One of my classmates asked me the other day why I read the DrudgeReport.
Simply put, Drudge is the most powerful influencer of contemporary policital news coverage today. Very often, what you read on Drudge today is what you’ll see in the paper, on the radio, or on TV tomorrow. Although big-name reporters wont admit it, most of them read Drudge multiple times a day.
Enough of my analysis, though. I’ll let the New York Times pick it up from here. Today’s edition has a great story on how political campaigns from both parties are relying on Drudge to drive mainstream media coverage of their candidate:
As Senator Barack Obama prepared to give a major speech on Iraq one morning a few weeks ago, a flashing red-siren alert went up on the Drudge Report Web site. It read, “Queen of the Quarter: Hillary Crushes Obama in Surprise Fund-Raising Surge,” and, “$27 Million, Sources Tell Drudge Report.”Within minutes, the Drudge site had injected Senator Hillary Rodham Clinton’s fund-raising success into the day’s political news on the Internet and cable television. It did not halt coverage of Mr.
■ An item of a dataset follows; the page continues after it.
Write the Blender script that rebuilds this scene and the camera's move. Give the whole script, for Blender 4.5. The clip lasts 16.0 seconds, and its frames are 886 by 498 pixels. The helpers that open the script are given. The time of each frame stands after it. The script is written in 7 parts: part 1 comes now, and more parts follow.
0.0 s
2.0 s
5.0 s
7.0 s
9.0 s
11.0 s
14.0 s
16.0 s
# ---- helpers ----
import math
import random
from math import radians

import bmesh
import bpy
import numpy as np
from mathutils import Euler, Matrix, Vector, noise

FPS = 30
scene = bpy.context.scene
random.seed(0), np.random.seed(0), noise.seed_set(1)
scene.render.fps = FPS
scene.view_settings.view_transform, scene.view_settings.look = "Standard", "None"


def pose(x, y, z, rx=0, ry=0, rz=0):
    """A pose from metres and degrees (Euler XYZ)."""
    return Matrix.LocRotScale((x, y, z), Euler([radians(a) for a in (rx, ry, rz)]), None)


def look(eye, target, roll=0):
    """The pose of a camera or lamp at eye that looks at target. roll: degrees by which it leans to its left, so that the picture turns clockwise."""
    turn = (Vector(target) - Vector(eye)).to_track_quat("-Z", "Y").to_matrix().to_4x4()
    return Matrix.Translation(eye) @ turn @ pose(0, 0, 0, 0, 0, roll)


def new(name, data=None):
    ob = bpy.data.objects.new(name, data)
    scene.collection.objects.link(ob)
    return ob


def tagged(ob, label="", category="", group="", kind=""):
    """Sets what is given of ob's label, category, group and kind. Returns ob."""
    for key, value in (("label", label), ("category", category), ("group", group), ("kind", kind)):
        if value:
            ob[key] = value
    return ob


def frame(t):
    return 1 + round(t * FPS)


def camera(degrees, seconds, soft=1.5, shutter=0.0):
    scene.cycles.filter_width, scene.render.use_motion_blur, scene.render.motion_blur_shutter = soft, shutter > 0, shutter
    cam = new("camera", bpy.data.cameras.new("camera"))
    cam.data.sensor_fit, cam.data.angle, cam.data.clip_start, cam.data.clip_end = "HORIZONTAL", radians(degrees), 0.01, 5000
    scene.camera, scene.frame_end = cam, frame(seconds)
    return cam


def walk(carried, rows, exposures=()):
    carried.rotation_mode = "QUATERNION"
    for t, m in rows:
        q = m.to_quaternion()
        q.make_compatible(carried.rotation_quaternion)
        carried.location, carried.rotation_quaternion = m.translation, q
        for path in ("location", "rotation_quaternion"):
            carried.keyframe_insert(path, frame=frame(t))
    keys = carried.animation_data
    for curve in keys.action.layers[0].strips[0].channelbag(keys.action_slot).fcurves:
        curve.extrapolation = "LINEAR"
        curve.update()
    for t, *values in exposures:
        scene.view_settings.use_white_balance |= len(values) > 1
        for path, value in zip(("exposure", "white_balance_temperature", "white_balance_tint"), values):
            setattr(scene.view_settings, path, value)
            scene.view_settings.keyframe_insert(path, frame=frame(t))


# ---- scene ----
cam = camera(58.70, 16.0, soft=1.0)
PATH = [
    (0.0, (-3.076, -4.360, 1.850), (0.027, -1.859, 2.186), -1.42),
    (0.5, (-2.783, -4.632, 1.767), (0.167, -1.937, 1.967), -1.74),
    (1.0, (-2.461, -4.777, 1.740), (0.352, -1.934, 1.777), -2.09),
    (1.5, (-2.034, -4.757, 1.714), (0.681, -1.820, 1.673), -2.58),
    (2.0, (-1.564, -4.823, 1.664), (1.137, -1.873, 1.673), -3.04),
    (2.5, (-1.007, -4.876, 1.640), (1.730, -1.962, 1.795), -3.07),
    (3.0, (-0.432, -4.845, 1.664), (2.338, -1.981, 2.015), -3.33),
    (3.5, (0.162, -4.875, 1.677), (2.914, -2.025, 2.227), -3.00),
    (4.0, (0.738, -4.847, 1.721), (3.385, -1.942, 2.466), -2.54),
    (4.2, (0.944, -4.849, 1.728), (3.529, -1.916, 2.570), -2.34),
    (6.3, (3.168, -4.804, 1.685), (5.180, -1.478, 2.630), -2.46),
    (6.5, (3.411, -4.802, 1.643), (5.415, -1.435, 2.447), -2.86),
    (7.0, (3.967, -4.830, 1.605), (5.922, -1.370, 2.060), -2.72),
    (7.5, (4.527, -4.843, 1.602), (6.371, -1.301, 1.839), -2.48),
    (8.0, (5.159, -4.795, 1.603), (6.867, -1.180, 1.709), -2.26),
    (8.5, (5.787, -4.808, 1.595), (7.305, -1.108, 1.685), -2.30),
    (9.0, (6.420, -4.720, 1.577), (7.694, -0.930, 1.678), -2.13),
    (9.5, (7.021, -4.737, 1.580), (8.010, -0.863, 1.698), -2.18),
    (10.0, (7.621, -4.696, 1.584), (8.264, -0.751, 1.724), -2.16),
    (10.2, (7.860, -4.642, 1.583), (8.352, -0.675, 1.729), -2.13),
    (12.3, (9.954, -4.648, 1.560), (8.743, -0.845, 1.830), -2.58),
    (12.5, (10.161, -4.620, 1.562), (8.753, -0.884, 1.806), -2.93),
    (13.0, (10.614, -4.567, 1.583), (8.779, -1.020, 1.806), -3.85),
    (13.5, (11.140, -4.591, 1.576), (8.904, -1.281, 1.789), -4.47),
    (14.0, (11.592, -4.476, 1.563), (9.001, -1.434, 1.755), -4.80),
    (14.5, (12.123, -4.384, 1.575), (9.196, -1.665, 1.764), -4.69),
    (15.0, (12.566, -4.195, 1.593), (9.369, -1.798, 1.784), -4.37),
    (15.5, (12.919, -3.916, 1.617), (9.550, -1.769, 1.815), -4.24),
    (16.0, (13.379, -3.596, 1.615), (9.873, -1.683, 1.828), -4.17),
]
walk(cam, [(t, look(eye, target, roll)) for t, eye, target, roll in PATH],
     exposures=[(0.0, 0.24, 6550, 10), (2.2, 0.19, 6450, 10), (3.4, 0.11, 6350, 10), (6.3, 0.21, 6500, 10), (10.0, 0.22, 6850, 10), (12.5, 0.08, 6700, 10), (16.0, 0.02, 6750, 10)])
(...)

Obama’s speech or his criticism of her vote to authorize the war in 2002, but along the front lines of the campaign — the hourly, intensely fought effort to capture the news cycle or deny ownership of it to the other side — it was a telling assault.
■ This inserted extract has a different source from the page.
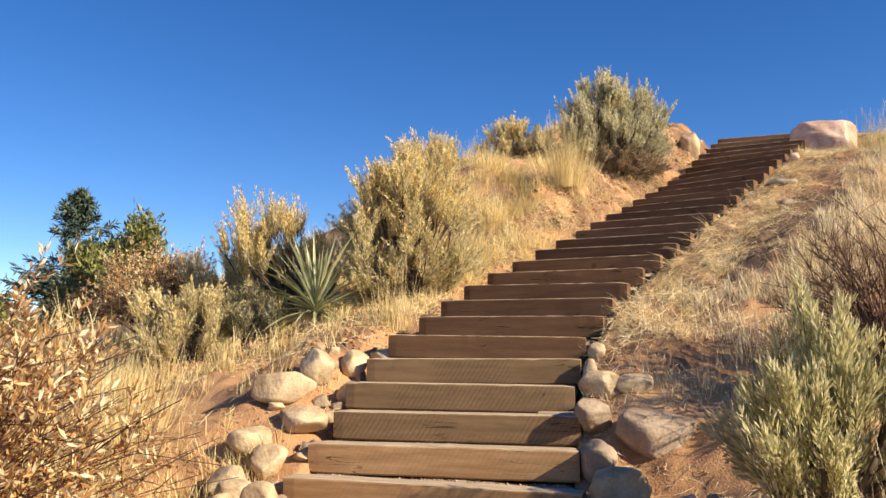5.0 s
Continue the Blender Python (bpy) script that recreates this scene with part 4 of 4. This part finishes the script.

Mrs. Clinton’s aides declined to discuss how the Drudge Report got access to her latest fund-raising figures nearly 20 minutes before the official announcement went to supporters. But it was a prime example of a development that has surprised much of the political world: Mrs. Clinton is learning to play nice with the Drudge Report and the powerful, elusive and conservative-leaning man behind it.
That man, Matt Drudge, came to national prominence a decade ago as a nemesis of the Clintons who used the Web to peddle, gleefully, the latest news and rumor generated by the Monica Lewinsky scandal.